Search code examples
jsonapache-kafkaapache-stormspout

JSON Kafka spout in Apache Storm


I am building a Storm topology with Kafka spout. I am consuming from Kafka (without Zookeeper) in a JSON format, and Storm should output it.
How can I define proper schema for JSON data type? Currently, I have such code base with basic spout implementation:

val cluster = new LocalCluster()
val bootstrapServers = "localhost:9092"
val topologyBuilder = new TopologyBuilder()

val spoutConfig = KafkaSpoutConfig.builder(bootstrapServers, "test").build()

topologyBuilder.setSpout("kafka_spout", new KafkaSpout(spoutConfig), 1)

val config = new Config()
cluster.submitTopology("kafkaTest", config, topologyBuilder.createTopology())

cluster.shutdown()

I am new to Apache Storm so would be glad for any advice.


Solution

  • You can do a couple of things:

    You can define a RecordTranslator. This interface allows you to define how the spout will construct the tuple, based on the ConsumerRecord it has read from Kafka.

    The default implementation looks like this:

    public static final Fields FIELDS = new Fields("topic", "partition", "offset", "key", "value");
    
        @Override
        public List<Object> apply(ConsumerRecord<K, V> record) {
            return new Values(record.topic(),
                    record.partition(),
                    record.offset(),
                    record.key(),
                    record.value());
        }
    
        @Override
        public Fields getFieldsFor(String stream) {
            return FIELDS;
        }
    

    As you can see, you will be given a ConsumerRecord, which is a type built into the underlying Kafka client library, and then have to turn it into a List<Object> which will be the tuple values.
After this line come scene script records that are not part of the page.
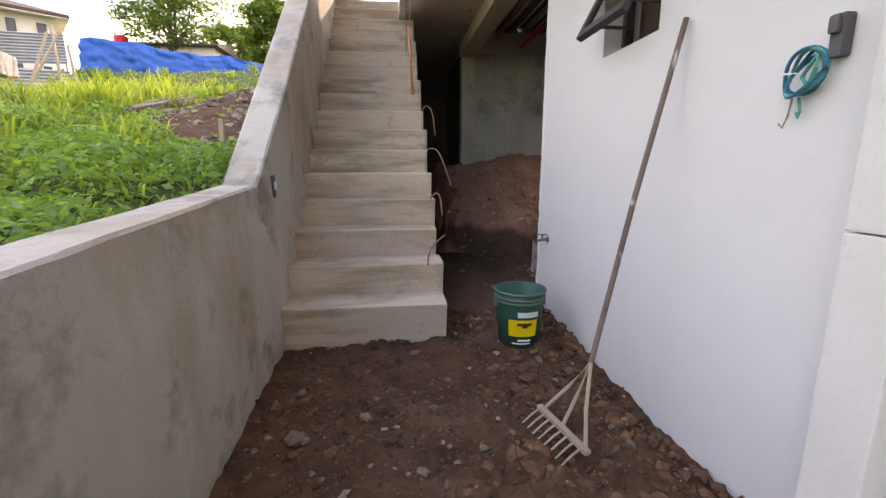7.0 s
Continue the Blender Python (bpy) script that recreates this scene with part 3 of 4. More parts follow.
M["palewood"] = material("weathered_board", (0.50, 0.46, 0.41), (0.36, 0.32, 0.28), 5, 0.85, 0.3, 40)
M["rubble"] = material("rubble", (0.33, 0.30, 0.265), (0.21, 0.17, 0.14), 7, 0.95, 0.5, 40, jitter=0.35)


def window_unit():
    y0, y1, z0, z1 = WIN
    x = WALL_X + 0.12
    w = empty("window_1", pose(0, 0, 0), "dark framed sliding window with reflecting glass panes", "window", kind="structure")

    def ring(name, a, b, c, d, t, xa, xb, parent):
        bm = bmesh.new()
        for q in ((a, b, c, c + t), (a, b, d - t, d), (a, a + t, c + t, d - t), (b - t, b, c + t, d - t)):
            add_box(bm, xa, xb, q[0], q[1], q[2], q[3], 0.003)
        return part(name, bm, M["frame"], parent)

    ring("window_frame", y0 + 0.002, y1 - 0.002, z0 + 0.012, z1 - 0.002, 0.045, x - 0.03, x + 0.05, w)
    mid = (y0 + y1) / 2 + 0.02
    for a, b, off in ((y0 + 0.05, mid + 0.03, 0.0), (mid - 0.03, y1 - 0.05, -0.024)):
        sash = ring("sash", a, b, z0 + 0.06, z1 - 0.05, 0.05, x - 0.002 + off, x + 0.02 + off, w)
        ob = part("pane", boxed(x + 0.006 + off, x + 0.011 + off, a + 0.052, b - 0.052, z0 + 0.112, z1 - 0.102), M["glass"], sash)
        ob.visible_shadow = False
    part("latch", boxed(x - 0.045, x - 0.028, mid - 0.02, mid - 0.008, 1.55, 1.68, 0.004), M["frame"], w)
    part("window_sill", boxed(WALL_X + 0.004, x + 0.06, y0 + 0.003, y1 - 0.003, z0 - 0.004, z0 + 0.010), M["white"], w)


window_unit()
# the room behind the window
tagged(part("wall_room", boxed(3.4, 3.5, 1.5, 5.9, -0.3, 3.2), M["room"]), "plain tan wall of the room indoors", "wall", kind="structure")
tagged(part("wall_room_near", boxed(WALL_IN + 0.002, 3.398, 1.4, 1.5, -0.3, 3.2), M["room"]), "plain tan partition wall indoors", "wall", kind="structure")
tagged(part("wall_room_far", boxed(WALL_IN + 0.002, 3.398, 5.9, 6.0, -0.3, 3.2), M["room"]), "plain tan partition wall behind the vent", "wall", kind="structure")
tagged(part("floor_room", boxed(WALL_IN + 0.002, 3.398, 1.502, 5.898, -0.3, 0.1), M["room"]), "plain floor of the room indoors", "floor", kind="structure")


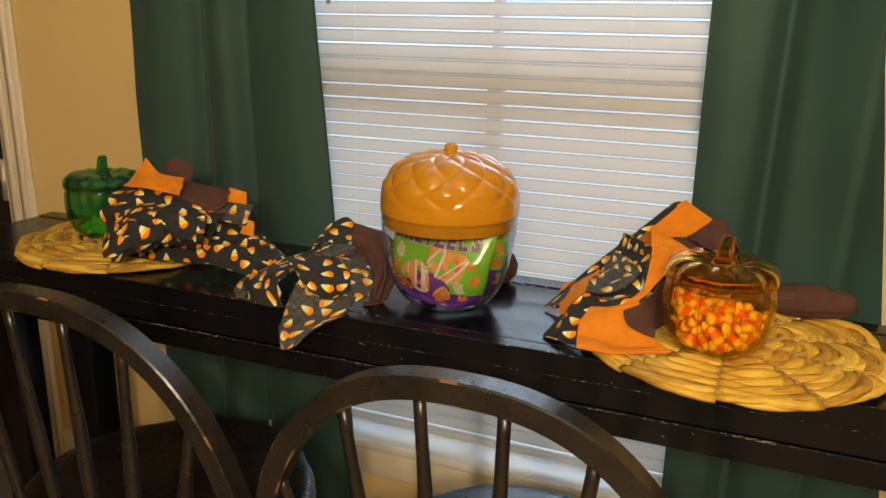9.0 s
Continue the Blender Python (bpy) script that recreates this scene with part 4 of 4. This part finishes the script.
cloth("print_layer", [[(-0.202, -0.010, 0.823), (-0.183, -0.007, 0.818), (-0.159, 0.013, 0.819)], [(-0.186, -0.043, 0.818), (-0.158, -0.020, 0.814), (-0.132, -0.003, 0.804)], [(-0.169, -0.076, 0.805), (-0.140, -0.053, 0.800), (-0.108, -0.040, 0.783)], [(-0.158, -0.099, 0.786), (-0.136, -0.086, 0.780), (-0.120, -0.073, 0.771)]], left, R, P, seed=23, shift=(0.35, 0.7), wrinkle=0.0025, edge=SG("u1"), label="heathered grey reverse of the print")
cloth("print_layer", [[(-0.225, -0.071, 0.828), (-0.193, -0.064, 0.833), (-0.165, -0.043, 0.824)], [(-0.217, -0.105, 0.829), (-0.170, -0.096, 0.819), (-0.138, -0.059, 0.808)], [(-0.187, -0.126, 0.819), (-0.156, -0.117, 0.803), (-0.126, -0.089, 0.794)], [(-0.169, -0.128, 0.797), (-0.157, -0.122, 0.790), (-0.140, -0.109, 0.784)]], left, P, R, seed=24, shift=(0.83, 0.42), edge=SG("u1", "v1", "u0", "v0"), wrinkle=0.0008)
cloth("print_layer", [[(-0.186, -0.112, 0.822), (-0.169, -0.112, 0.802), (-0.147, -0.102, 0.790), (-0.122, -0.072, 0.778)], [(-0.192, -0.142, 0.791), (-0.168, -0.145, 0.773), (-0.146, -0.138, 0.765), (-0.123, -0.100, 0.762)], [(-0.190, -0.167, 0.765), (-0.173, -0.173, 0.762), (-0.154, -0.166, 0.762), (-0.129, -0.119, 0.758)], [(-0.180, -0.191, 0.760), (-0.170, -0.195, 0.754), (-0.161, -0.191, 0.750), (-0.144, -0.152, 0.753)], [(-0.166, -0.208, 0.740), (-0.162, -0.210, 0.739), (-0.159, -0.208, 0.738), (-0.155, -0.195, 0.739)]], left, R, P, nv=30, seed=25, shift=(0.05, 0.9), wrinkle=0.002, edge=SG("u0", "u1"), label="heathered grey reverse of the print")
cloth("print_layer", [[(-0.231, 0.065, 0.842), (-0.213, 0.012, 0.835), (-0.210, -0.055, 0.830)], [(-0.272, 0.018, 0.803), (-0.247, -0.031, 0.802), (-0.230, -0.093, 0.809)], [(-0.315, -0.050, 0.782), (-0.279, -0.097, 0.794), (-0.218, -0.129, 0.791)], [(-0.301, -0.108, 0.765), (-0.265, -0.133, 0.767), (-0.207, -0.143, 0.773)]], left, P, R, nu=34, nv=34, seed=26, shift=(0.4, 0.1), wrinkle=0.004, pleat=(3, 0.005), edge=SG("u0", "v1"))
cloth("print_layer", [[(-0.272, -0.009, 0.795), (-0.298, -0.032, 0.789), (-0.319, -0.044, 0.782)], [(-0.276, -0.065, 0.781), (-0.303, -0.082, 0.778), (-0.329, -0.083, 0.773)], [(-0.265, -0.096, 0.762), (-0.291, -0.115, 0.762), (-0.312, -0.110, 0.762)]], left, R, P, seed=27, shift=(0.77, 0.0), wrinkle=0.004, label="heathered grey reverse of the print")
cloth("brown_layer", [[(-0.190, 0.065, 0.853), (-0.132, 0.071, 0.837), (-0.100, 0.051, 0.809), (-0.088, -0.030, 0.772)], [(-0.187, 0.045, 0.849), (-0.138, 0.048, 0.833), (-0.108, 0.027, 0.805), (-0.093, -0.038, 0.766)], [(-0.180, 0.026, 0.835), (-0.138, 0.018, 0.816), (-0.119, -0.015, 0.789), (-0.109, -0.043, 0.762)], [(-0.169, 0.014, 0.815), (-0.132, 0.006, 0.793), (-0.120, -0.022, 0.769), (-0.115, -0.042, 0.762)]], left, B, nu=48, nv=48, seed=28, wrinkle=0.007, pleat=(2.6, 0.0095), edge=(B, ("v0",), 0.0013))
roll("brown_fold", [(-0.189, 0.055, 0.855), (-0.134, 0.06, 0.839), (-0.103, 0.04, 0.811), (-0.09, -0.036, 0.773)], 0.0055, B, left, 0.55, 21, lambda f: 0.35 + 0.65 * math.sin(math.pi * min(max(f, 0.02), 0.98)) ** 0.7)
roll("brown_fold", [(-0.184, 0.033, 0.846), (-0.138, 0.032, 0.828), (-0.113, 0.005, 0.801), (-0.1, -0.043, 0.767)], 0.0065, B, left, 0.55, 22, lambda f: 0.35 + 0.65 * math.sin(math.pi * min(max(f, 0.02), 0.98)) ** 0.7)
roll("brown_fold", [(-0.178, 0.021, 0.834), (-0.137, 0.013, 0.814), (-0.119, -0.019, 0.788), (-0.11, -0.046, 0.765)], 0.005, B, left, 0.55, 23, lambda f: 0.35 + 0.65 * math.sin(math.pi * min(max(f, 0.02), 0.98)) ** 0.7)
cloth("brown_layer", [[(-0.088, -0.030, 0.772), (-0.100, -0.047, 0.763), (-0.116, -0.059, 0.762)], [(-0.093, -0.034, 0.762), (-0.102, -0.049, 0.762), (-0.117, -0.058, 0.762)], [(-0.097, -0.029, 0.762), (-0.108, -0.040, 0.762), (-0.121, -0.048, 0.762)]], left, B, seed=29, wrinkle=0.003, pleat=(3, 0.002))
roll("brown_roll", [(-0.115, 0.092, 0.777), (-0.07, 0.130, 0.780), (-0.02, 0.150, 0.785), (0.03, 0.154, 0.788), (0.064, 0.152, 0.788)], 0.025, B, left, 0.95, 7, lambda f: min(1, 0.45 + f) * ((1 - max(0, (f - 0.75) / 0.27) ** 2.2) ** 0.5 if f < 1 else 0.15))

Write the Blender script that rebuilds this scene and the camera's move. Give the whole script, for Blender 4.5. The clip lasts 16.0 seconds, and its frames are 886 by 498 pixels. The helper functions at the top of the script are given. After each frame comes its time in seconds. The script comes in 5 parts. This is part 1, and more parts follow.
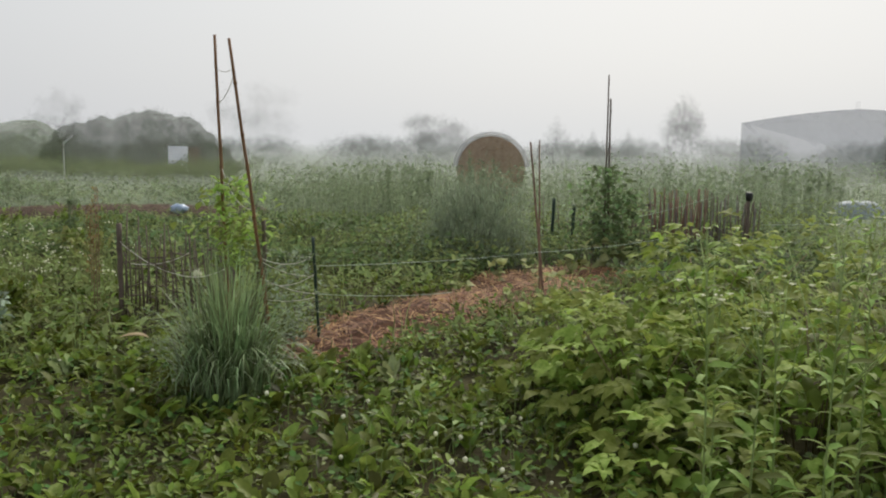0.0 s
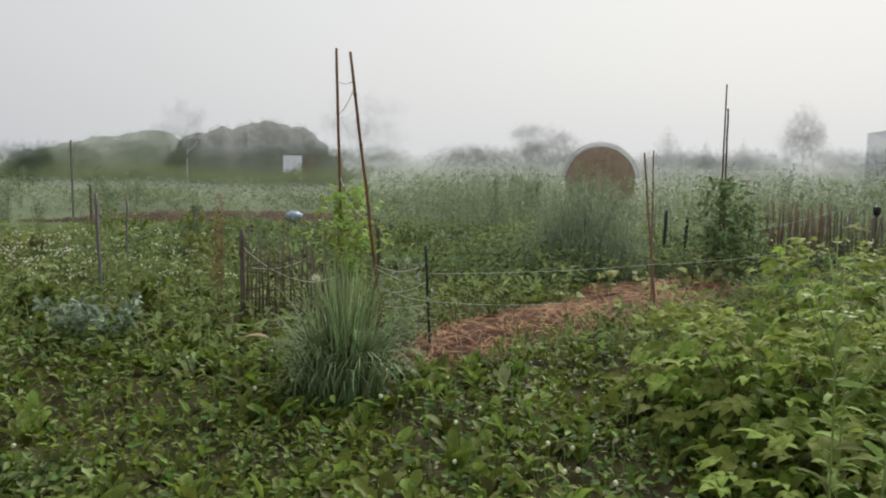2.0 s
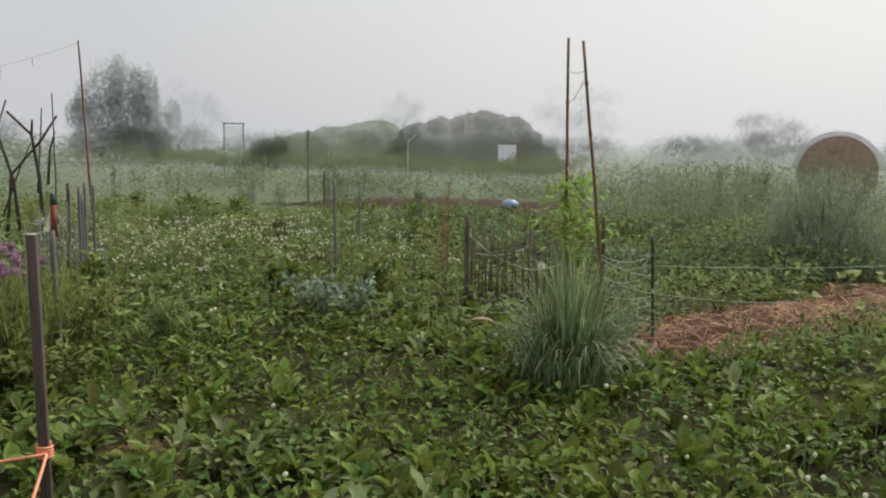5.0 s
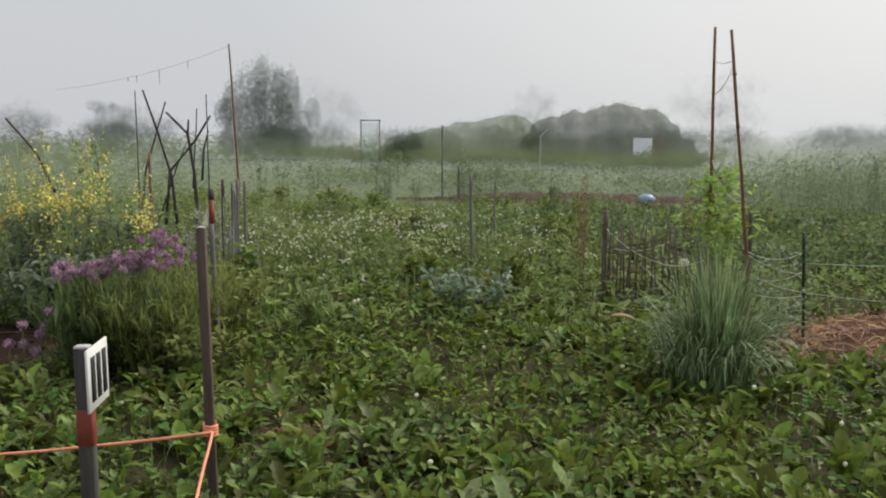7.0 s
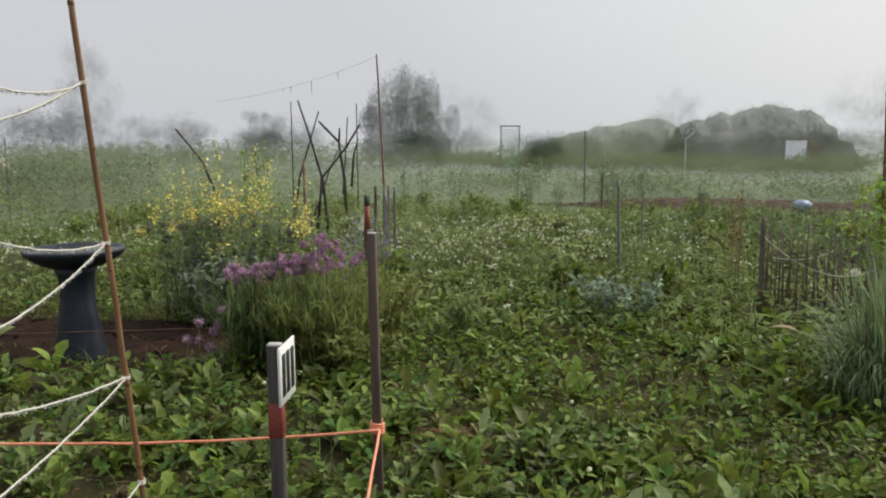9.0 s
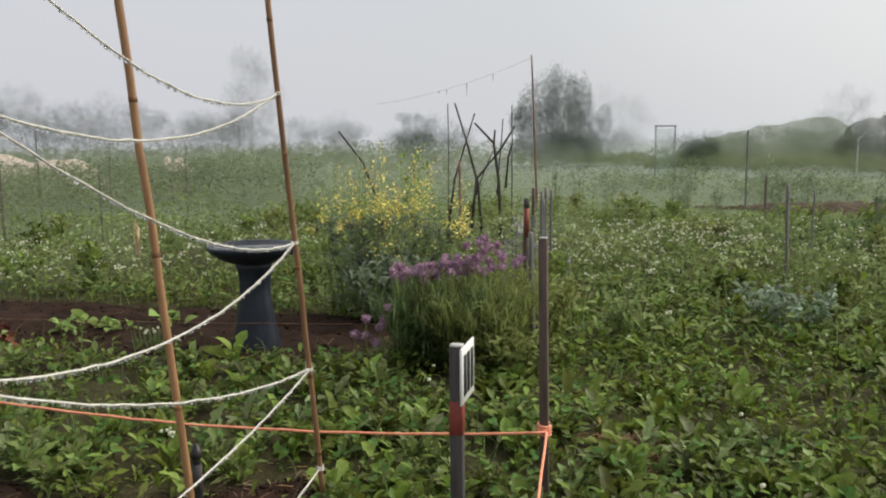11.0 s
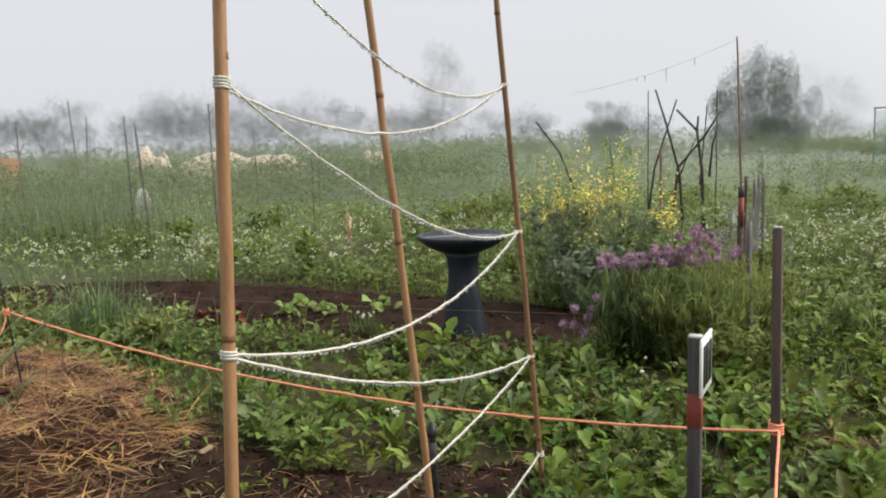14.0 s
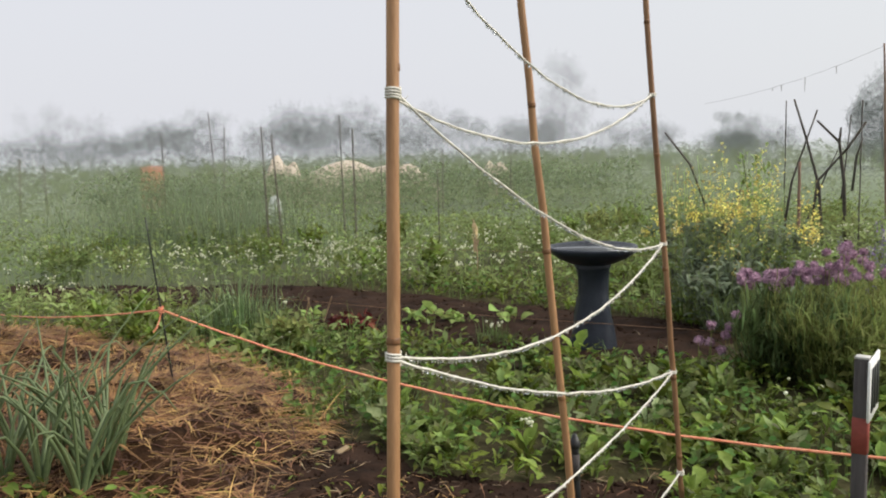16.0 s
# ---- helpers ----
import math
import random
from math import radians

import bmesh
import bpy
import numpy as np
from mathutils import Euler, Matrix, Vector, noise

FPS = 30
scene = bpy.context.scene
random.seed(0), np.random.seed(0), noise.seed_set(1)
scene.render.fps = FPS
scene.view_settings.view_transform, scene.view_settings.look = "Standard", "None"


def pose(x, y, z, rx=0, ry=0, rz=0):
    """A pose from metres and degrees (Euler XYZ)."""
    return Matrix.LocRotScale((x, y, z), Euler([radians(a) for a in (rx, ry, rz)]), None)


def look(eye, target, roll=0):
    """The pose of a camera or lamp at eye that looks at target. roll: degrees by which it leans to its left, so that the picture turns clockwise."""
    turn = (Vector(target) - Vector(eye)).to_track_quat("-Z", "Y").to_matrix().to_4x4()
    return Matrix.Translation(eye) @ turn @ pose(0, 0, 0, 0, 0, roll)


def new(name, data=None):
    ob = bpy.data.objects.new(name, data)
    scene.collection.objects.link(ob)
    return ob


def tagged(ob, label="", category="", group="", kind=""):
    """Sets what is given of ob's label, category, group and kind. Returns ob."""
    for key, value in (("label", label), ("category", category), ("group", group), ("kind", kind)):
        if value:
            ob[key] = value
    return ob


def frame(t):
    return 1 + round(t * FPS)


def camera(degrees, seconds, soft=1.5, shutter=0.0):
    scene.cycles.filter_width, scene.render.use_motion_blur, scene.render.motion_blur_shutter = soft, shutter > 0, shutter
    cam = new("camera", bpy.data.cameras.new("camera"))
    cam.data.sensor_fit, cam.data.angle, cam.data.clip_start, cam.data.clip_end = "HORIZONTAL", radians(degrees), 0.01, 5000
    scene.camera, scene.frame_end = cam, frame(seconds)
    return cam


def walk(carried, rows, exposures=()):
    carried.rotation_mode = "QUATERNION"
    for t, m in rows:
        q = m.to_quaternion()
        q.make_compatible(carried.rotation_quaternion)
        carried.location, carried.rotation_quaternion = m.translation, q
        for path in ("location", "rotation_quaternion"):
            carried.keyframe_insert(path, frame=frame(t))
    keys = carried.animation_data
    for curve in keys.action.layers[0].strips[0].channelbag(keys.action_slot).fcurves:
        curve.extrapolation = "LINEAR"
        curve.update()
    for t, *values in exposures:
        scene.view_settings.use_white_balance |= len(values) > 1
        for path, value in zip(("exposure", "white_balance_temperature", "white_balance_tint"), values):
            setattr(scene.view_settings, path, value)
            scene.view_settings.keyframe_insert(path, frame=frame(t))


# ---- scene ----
cam = camera(55.7, 16.0, soft=2.0)
PATH = [
    (0, (-0.019, -0.366, 1.376), (-0.243, 1.844, 1.092), 0.8),
    (0.5, (-0.026, -0.377, 1.379), (-0.317, 1.826, 1.103), 0.5),
    (1, (-0.028, -0.393, 1.378), (-0.413, 1.798, 1.112), 0.3),
    (1.5, (-0.040, -0.395, 1.375), (-0.480, 1.786, 1.123), 0.5),
    (2, (-0.057, -0.414, 1.376), (-0.557, 1.754, 1.114), 1.0),
    (2.5, (-0.082, -0.424, 1.371), (-0.665, 1.721, 1.107), 1.5),
    (3, (-0.109, -0.450, 1.364), (-0.821, 1.652, 1.070), 1.5),
    (3.2, (-0.102, -0.458, 1.370), (-0.874, 1.622, 1.062), 1.4),
    (5.3, (-0.143, -0.510, 1.374), (-1.221, 1.430, 1.077), 0.7),
    (5.5, (-0.144, -0.517, 1.378), (-1.273, 1.394, 1.080), 0.4),
    (6, (-0.152, -0.526, 1.371), (-1.361, 1.335, 1.063), 0.2),
    (6.5, (-0.161, -0.540, 1.373), (-1.421, 1.285, 1.057), 0.4),
    (7, (-0.167, -0.553, 1.375), (-1.476, 1.236, 1.058), 0.3),
    (7.5, (-0.178, -0.572, 1.376), (-1.547, 1.170, 1.052), 0.5),
    (8, (-0.187, -0.598, 1.380), (-1.616, 1.098, 1.064), 0.5),
    (8.5, (-0.198, -0.620, 1.385), (-1.705, 1.006, 1.067), 0.1),
    (9, (-0.214, -0.644, 1.385), (-1.798, 0.911, 1.082), -0.4),
    (9.5, (-0.222, -0.672, 1.391), (-1.876, 0.809, 1.094), -0.6),
    (12, (-0.239, -0.782, 1.411), (-2.162, 0.332, 1.127), -1.2),
    (12.5, (-0.243, -0.801, 1.409), (-2.204, 0.246, 1.137), -1.8),
    (13, (-0.258, -0.822, 1.409), (-2.255, 0.152, 1.122), -2.0),
    (13.5, (-0.264, -0.849, 1.409), (-2.299, 0.043, 1.123), -2.1),
    (14, (-0.273, -0.869, 1.407), (-2.335, -0.052, 1.093), -1.9),
    (14.5, (-0.282, -0.897, 1.408), (-2.376, -0.156, 1.109), -1.5),
    (15, (-0.284, -0.916, 1.406), (-2.400, -0.236, 1.124), -1.3),
    (15.5, (-0.286, -0.937, 1.408), (-2.425, -0.334, 1.130), -1.6),
    (16, (-0.287, -0.959, 1.407), (-2.447, -0.435, 1.131), -1.7),
]
walk(cam, [(t, look(eye, target, roll)) for t, eye, target, roll in PATH], [(0, 0.08), (3.2, 0.08), (7.5, 0.10), (9.0, 0.12), (9.6, 0.20), (12.0, 0.20), (12.6, 0.16), (13.0, 0.19), (13.6, 0.36), (14.5, 0.45), (16, 0.44)])

# ---------------------------------------------------------------- light
SUN_AZ, SUN_EL = radians(14.0), radians(42.0)          # from +Y towards +X, above the horizon
SUN_DIR = Vector((math.sin(SUN_AZ) * math.cos(SUN_EL), math.cos(SUN_AZ) * math.cos(SUN_EL), math.sin(SUN_EL)))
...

If you wanted to do something complex with the record before emitting the data, this would be how you would do it. For example, if you wanted to stuff the key, value and offset into a data structure that it then emitted, you could do that here. You use the translator like KafkaSpoutConfig.builder(bootstrapServers, "test").setRecordTranslator(myTranslator).build()

    A better alternative if you only want to deserialize the key/value into one of your own data classes, is to implement a Deserializer. This will let you define how to deserialize the key/value you get from Kafka. If you want to deserialize e.g. the value to your own data class, you can do it using this interface.

    The default StringDeserializer does this:

        @Override
        public String deserialize(String topic, byte[] data) {
            try {
                if (data == null)
                    return null;
                else
                    return new String(data, encoding);
            } catch (UnsupportedEncodingException e) {
                throw new SerializationException("Error when deserializing byte[] to string due to unsupported encoding " + encoding);
            }
        }
    

    Once you've created your own Deserializer, you use it by doing something like KafkaSpoutConfig.builder(bootstrapServers, "test").setProp(ConsumerConfig.KEY_DESERIALIZER_CLASS_CONFIG, YourDeserializer.class).build(). There's a similar consumer property for setting the value deserializer.